In February 1974, three-eyed extraterrestrial time travelers entered Philip K. Dick’s bedroom through a portal of pink light. “Trying to make sense of it, he wrote an 8,000 page commentary he called his Exegesis. In it, he proposed that the source of the pink light may have been God, the KGB, a satellite, aliens, a 1st century Christian named Thomas with whom he was in telepathic communication, the CIA, a version of himself from a different dimension, or possibly his deceased twin sister contacting him from the spirit world.”
Riverside Cemetery, Fort Morgan, Colorado, 2016
So was Dick a madman or a mystic?
Kyle Arnold, a psychologist at Coney Island Hospital and Clinical Assistant Professor of Psychiatry at SUNY Downstate Medical Center, wrote a “psychobiography” of Dick to get to the bottom of it. In it, he recounts “the author’s mental illnesses one by one, including anorexia, paranoia, severe anxiety, vivid hallucinations, suicidal tendencies, and violent outbursts followed by amnesia.”

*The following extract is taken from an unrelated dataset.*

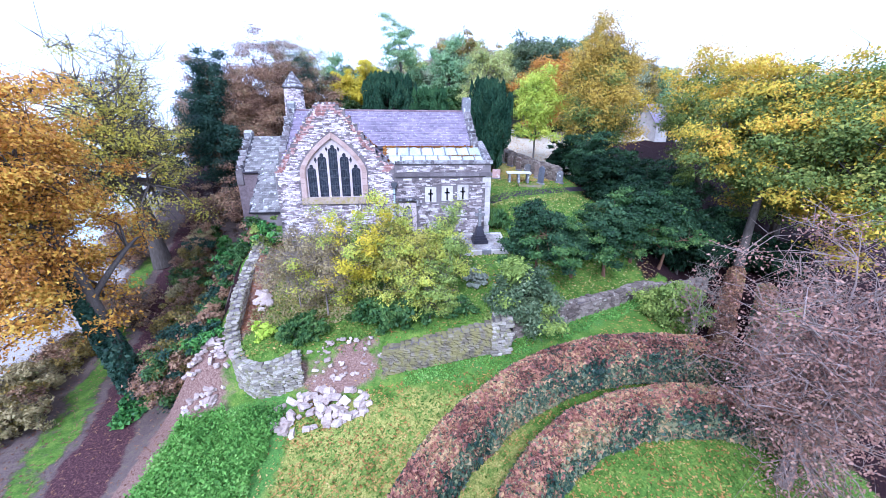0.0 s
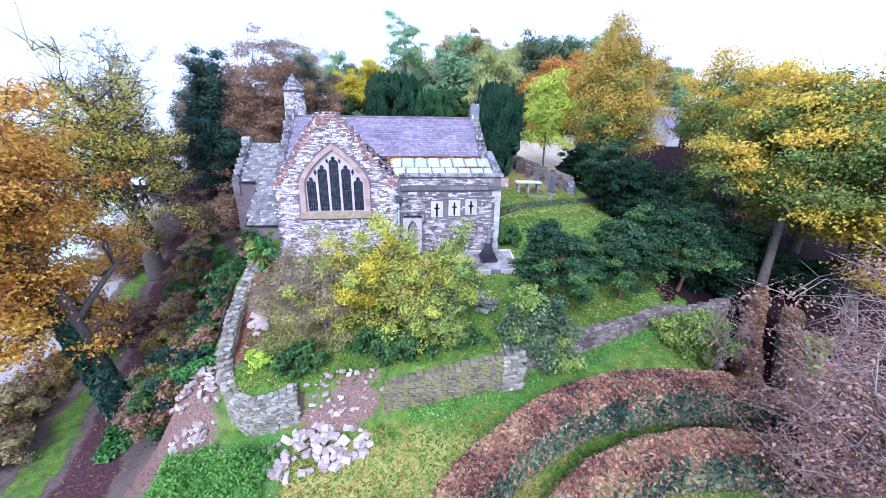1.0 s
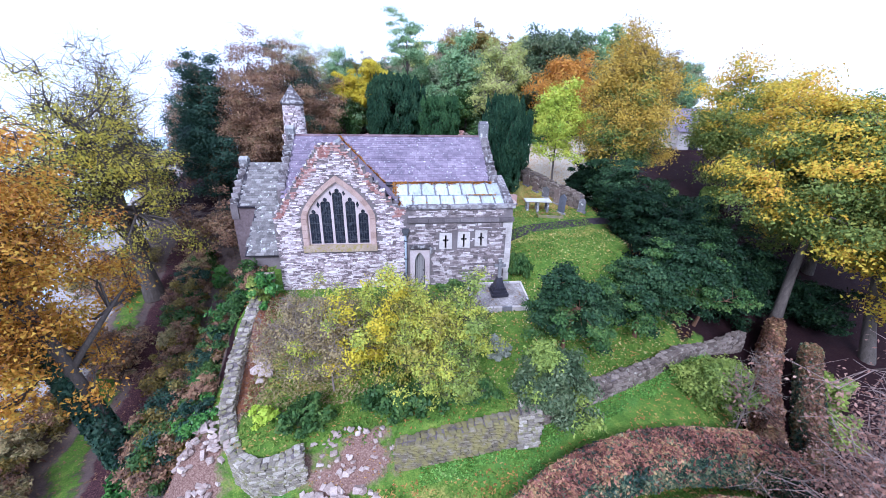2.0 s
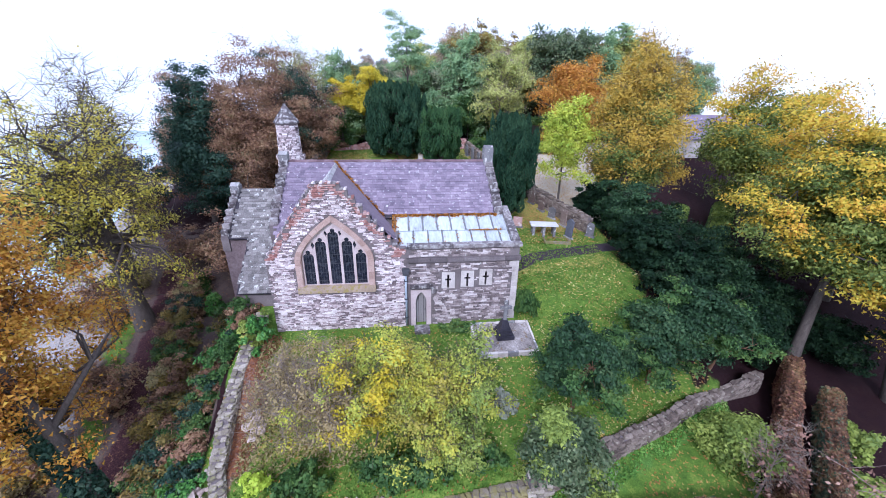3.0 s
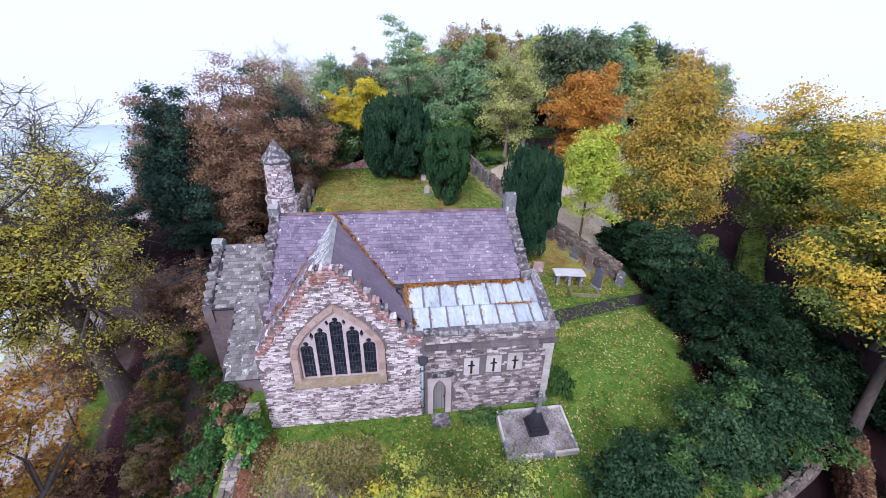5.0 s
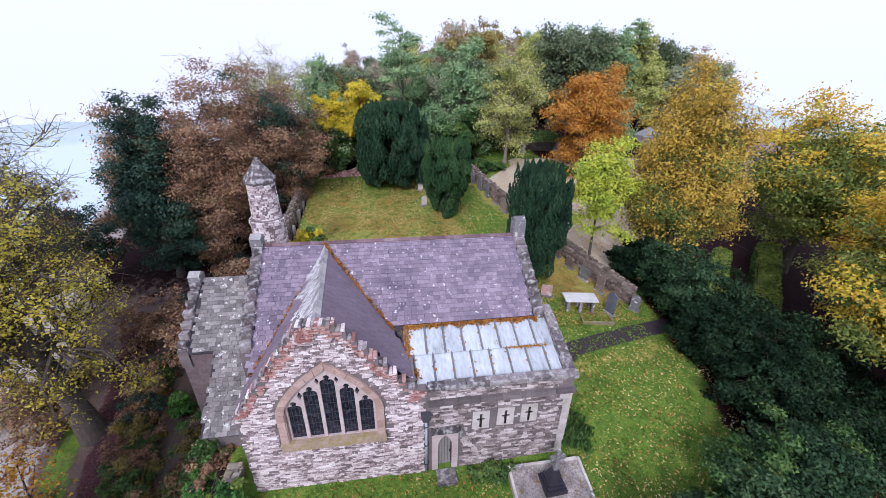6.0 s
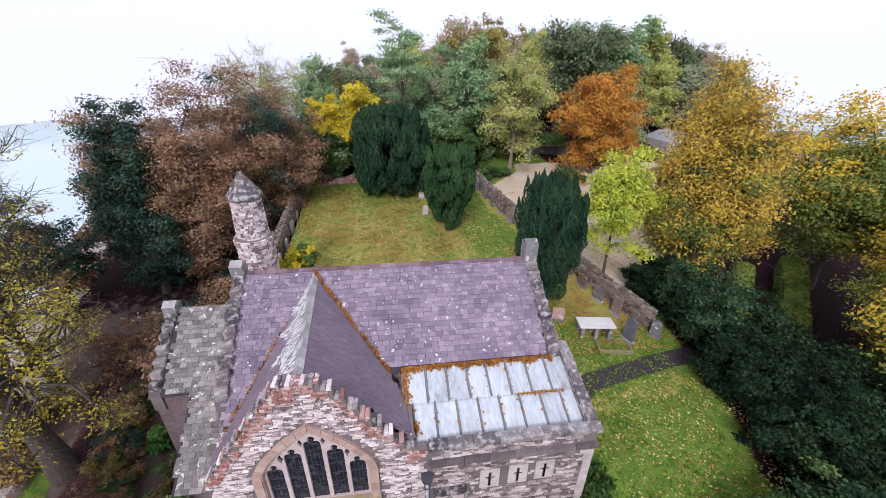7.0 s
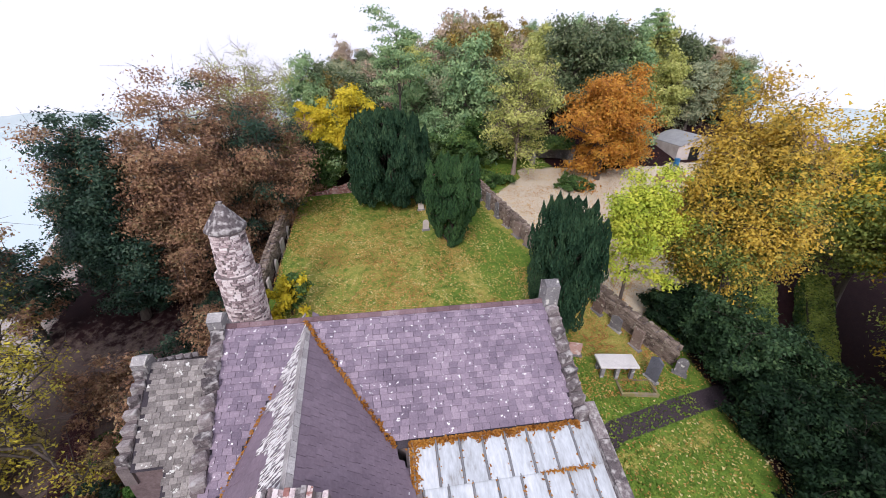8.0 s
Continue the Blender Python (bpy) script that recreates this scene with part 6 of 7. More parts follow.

What ultimately did him in wasn’t mental illness or suicide, but something far more pedestrian: a stroke—less than four months before the theatrical release of Blade Runner, which was based on Dick’s 1968 novel Do Androids Dream of Electric Sheep?.

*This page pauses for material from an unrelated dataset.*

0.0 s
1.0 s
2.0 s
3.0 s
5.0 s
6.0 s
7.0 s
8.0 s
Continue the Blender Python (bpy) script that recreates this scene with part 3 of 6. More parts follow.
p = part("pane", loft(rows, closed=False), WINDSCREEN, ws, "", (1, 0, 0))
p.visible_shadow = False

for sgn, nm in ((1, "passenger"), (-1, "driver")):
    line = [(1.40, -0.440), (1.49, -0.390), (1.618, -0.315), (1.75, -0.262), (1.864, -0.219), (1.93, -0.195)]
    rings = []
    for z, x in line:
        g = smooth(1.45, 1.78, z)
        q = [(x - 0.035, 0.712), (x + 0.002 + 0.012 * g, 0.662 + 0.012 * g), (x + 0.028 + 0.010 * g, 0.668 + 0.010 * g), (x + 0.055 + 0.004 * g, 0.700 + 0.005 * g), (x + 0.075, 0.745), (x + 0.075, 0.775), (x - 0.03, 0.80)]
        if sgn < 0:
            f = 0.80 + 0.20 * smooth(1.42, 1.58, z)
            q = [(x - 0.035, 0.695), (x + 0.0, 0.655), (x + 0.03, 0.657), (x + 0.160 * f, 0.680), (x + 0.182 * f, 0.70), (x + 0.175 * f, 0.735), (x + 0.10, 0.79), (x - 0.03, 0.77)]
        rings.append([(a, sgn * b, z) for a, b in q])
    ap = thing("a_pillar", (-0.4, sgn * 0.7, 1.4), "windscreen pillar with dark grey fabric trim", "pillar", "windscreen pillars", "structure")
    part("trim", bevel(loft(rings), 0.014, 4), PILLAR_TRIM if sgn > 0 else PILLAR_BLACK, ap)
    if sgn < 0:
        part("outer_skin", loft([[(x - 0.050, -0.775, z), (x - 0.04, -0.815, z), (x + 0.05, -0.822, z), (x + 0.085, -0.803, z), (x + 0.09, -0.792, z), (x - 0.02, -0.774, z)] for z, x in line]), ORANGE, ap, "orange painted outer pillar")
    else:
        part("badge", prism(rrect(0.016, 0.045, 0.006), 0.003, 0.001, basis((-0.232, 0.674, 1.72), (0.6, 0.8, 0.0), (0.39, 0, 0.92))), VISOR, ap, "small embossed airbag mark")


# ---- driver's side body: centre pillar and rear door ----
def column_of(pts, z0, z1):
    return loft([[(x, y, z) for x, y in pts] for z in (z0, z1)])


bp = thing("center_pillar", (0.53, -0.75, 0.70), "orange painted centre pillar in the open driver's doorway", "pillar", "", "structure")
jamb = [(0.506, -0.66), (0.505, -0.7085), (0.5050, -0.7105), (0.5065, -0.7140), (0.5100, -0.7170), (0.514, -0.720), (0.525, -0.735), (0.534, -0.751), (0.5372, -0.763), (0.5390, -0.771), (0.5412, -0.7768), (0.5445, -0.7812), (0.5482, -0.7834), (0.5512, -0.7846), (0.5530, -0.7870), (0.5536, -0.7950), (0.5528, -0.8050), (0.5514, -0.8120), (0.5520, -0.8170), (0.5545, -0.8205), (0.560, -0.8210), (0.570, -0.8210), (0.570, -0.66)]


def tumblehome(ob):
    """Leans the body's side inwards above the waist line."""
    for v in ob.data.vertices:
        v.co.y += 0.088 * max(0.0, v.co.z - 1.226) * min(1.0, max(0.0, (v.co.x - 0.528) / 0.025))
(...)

Long one of my favorite authors, I finally got a chance to visit his grave a couple of months ago. Though I had neither a mystical experience nor a spiritual awakening, I can report that the site—in a quiet corner of a cemetery in a small town on the windswept plains of northeastern Colorado—is peaceful. Which, really, is what Philip K. Dick needed most of all.